Tradisi karapan sapi Madura yang awalnya hanya dilakukan oleh masyarakat sebagai bentuk kegembiraan usai panen, saat ini telah menjadi ajang eksploitasi dan penyiksaan terhadap binatang pemakan rumput ini demi kesenangan dan kebanggaan pemilik dan "pebotoh" pemasang taruhan.
Jika awalnya kerapan hanya menggunakan cambuk agar sapi-sapi itu mau berlari kencang, saat ini peralatan itu mulai ditinggalkan dan diganti tongkat penuh paku. Bahkan sebelum dipacu, sekujur badan dan mata sapi tersebut diolesi balsam, dikucuri spirtus dan cuka untuk menimbulkan sakit dan kemarahan sapi hingga dia berlari bagai mengamuk.
Dengus nafas sapi dan darah segar yang mengucur dari luka bekas cakaran tongkat berpaku sang joki silih berganti, kibasan ekor yang bergerak ke kiri dan kanan serta airmatanya yang mengalir, menggambarkan betapa binatang itu menahan sakit, perih dan panas yang amat sangat. Kesemuanya terbalut dengan teriakan pemilik, pebotoh, dan penonton yang kegirangan menyaksikan laju binatang yang sudah dipasangkan dengan "keleles" itu.
Bunyi tabuhan dan Sronen saling bersahutan mengiringi pasangan sapi juara yang diarak mengelilingi Stadion Soenarto Hadiwidjojo tempat pelaksanaan kerapan.
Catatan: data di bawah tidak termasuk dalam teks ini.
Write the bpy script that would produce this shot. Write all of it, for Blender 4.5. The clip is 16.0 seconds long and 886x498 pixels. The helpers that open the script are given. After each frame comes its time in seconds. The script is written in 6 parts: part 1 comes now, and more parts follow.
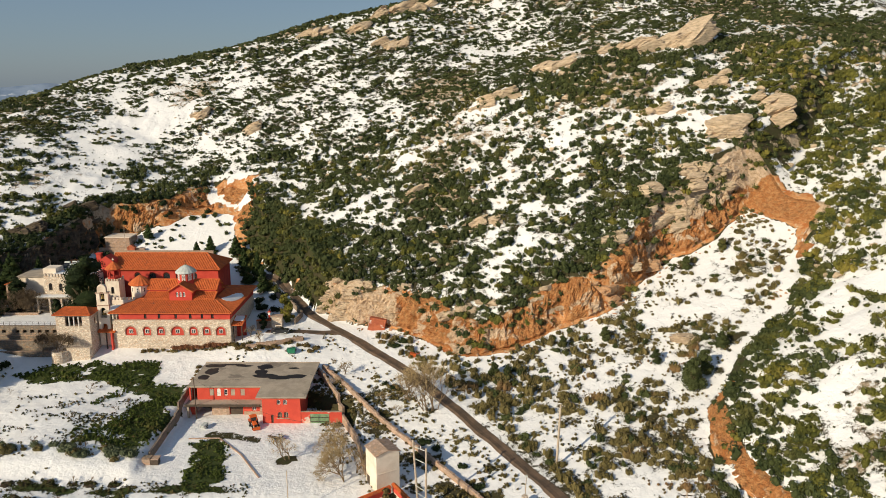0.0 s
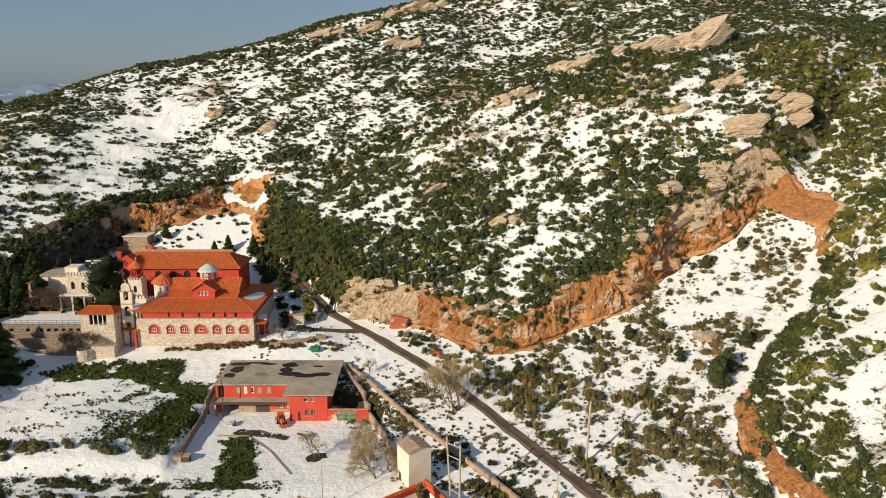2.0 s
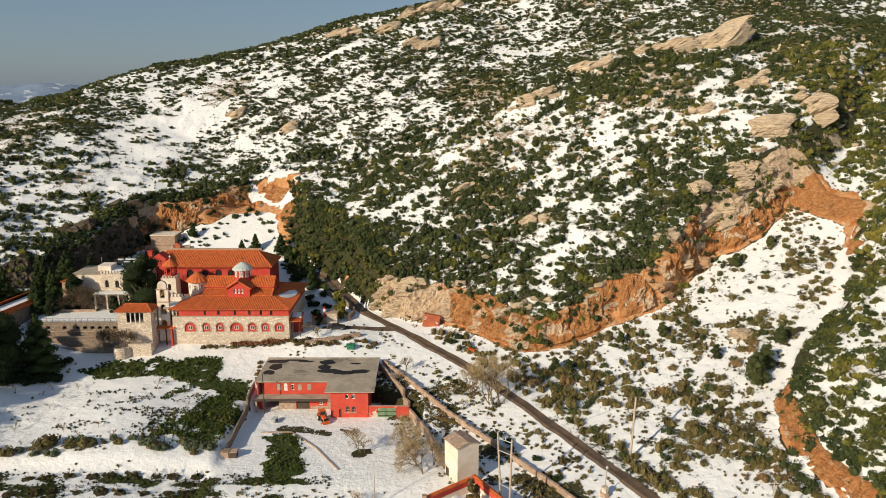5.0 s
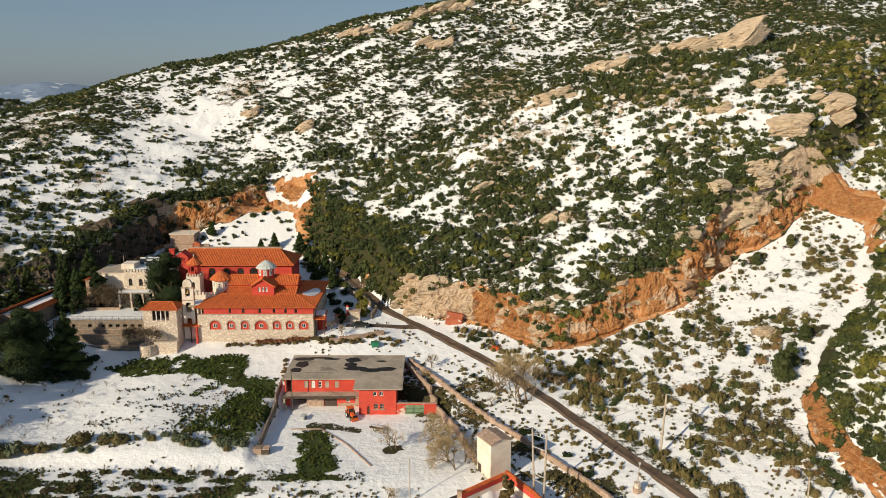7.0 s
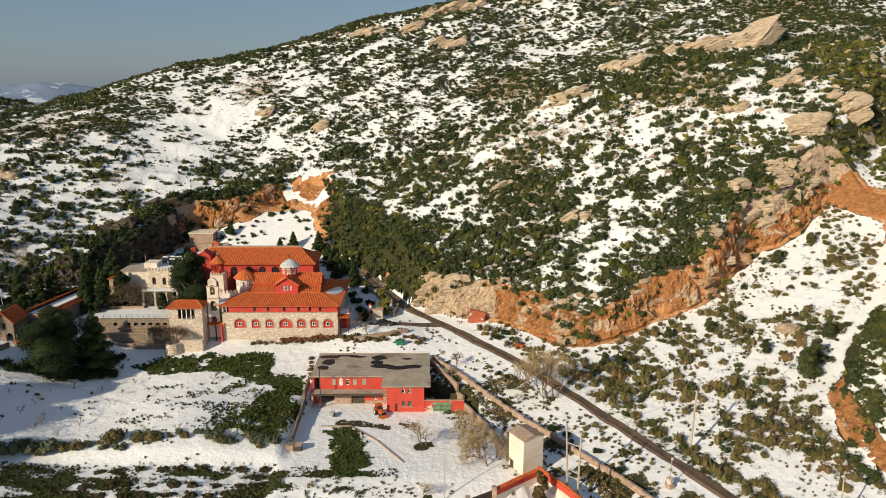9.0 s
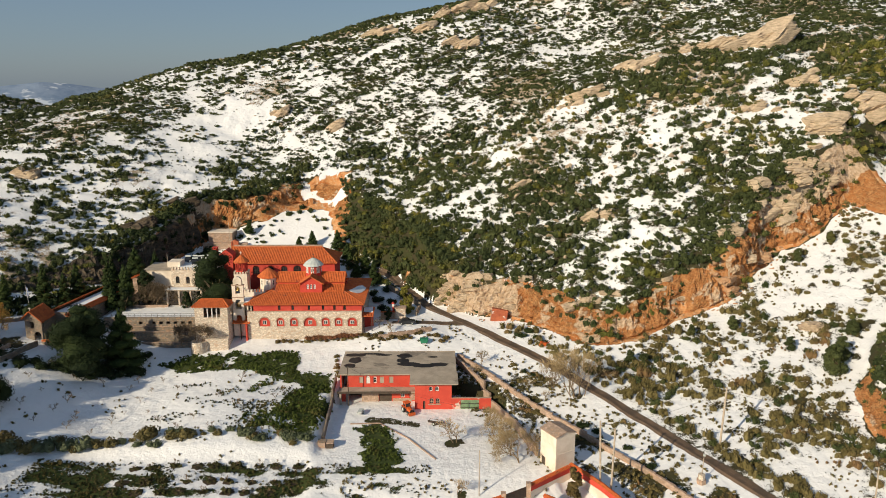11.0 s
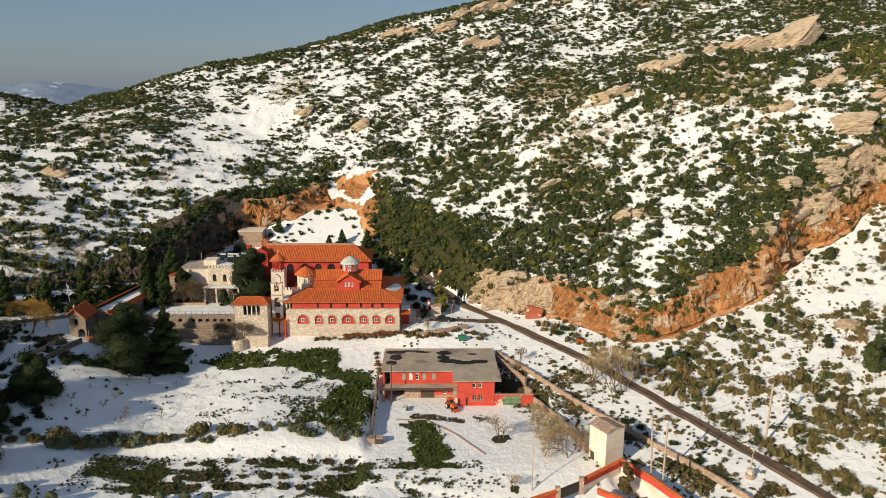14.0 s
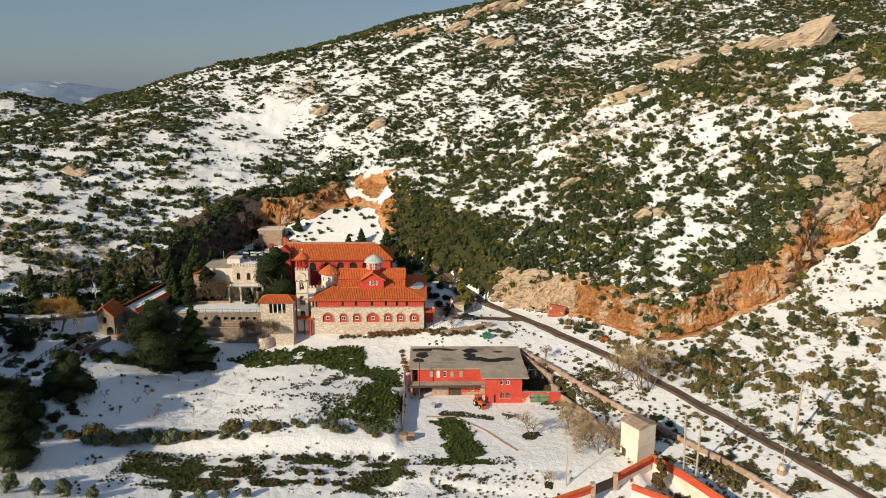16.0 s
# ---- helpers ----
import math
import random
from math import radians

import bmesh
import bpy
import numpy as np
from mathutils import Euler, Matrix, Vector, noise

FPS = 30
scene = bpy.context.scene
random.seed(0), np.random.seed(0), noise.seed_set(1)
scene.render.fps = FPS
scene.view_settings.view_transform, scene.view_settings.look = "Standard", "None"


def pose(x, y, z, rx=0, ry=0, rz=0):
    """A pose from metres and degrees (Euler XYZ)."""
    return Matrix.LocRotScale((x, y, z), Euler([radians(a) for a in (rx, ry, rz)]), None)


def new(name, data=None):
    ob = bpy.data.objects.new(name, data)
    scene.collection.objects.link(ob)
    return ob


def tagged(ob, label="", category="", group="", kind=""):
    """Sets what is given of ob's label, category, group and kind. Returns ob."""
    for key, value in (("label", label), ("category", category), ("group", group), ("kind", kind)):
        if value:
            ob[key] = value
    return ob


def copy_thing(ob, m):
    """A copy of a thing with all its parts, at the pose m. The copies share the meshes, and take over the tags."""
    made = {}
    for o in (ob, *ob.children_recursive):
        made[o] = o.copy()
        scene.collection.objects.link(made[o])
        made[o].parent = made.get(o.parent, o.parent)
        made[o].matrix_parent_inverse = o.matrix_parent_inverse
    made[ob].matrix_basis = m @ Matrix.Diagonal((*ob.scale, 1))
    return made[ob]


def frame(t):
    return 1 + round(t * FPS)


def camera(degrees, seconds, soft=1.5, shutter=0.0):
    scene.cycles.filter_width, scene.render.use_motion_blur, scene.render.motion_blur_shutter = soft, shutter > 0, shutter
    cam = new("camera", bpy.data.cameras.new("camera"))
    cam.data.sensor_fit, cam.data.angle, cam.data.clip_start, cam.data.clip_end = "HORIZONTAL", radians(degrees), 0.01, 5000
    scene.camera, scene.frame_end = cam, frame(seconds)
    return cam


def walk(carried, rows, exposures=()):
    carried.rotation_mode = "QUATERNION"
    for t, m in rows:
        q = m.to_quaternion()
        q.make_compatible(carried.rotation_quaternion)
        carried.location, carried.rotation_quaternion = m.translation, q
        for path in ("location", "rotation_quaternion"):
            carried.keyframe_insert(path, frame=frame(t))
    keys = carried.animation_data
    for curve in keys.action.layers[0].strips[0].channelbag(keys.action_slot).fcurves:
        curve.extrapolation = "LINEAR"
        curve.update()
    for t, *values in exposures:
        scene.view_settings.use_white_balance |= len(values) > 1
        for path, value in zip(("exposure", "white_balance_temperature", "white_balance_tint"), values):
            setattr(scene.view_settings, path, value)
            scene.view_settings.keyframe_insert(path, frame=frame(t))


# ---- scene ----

Ribuan penonton, bersuka cita, menari mengikuti irama tabuhan dan sronen. Suasana itu sangat kontras dengan apa yang dialami sapi-sapi tersebut.
"Kegembiraan di atas kepedihan" mungkin merupakan ungkapan yang tepat untuk menggambarkan situasi yang terjadi dalam setiap ajang karapan sapi yang sering di gelar di pulau garam tersebut.
Namun begitu, penderitaan selalu ada akhirnya. Penderitaan sang jawara segera berakhir ditangan sang jagal, ketika predikat pecundang telah disandangnya.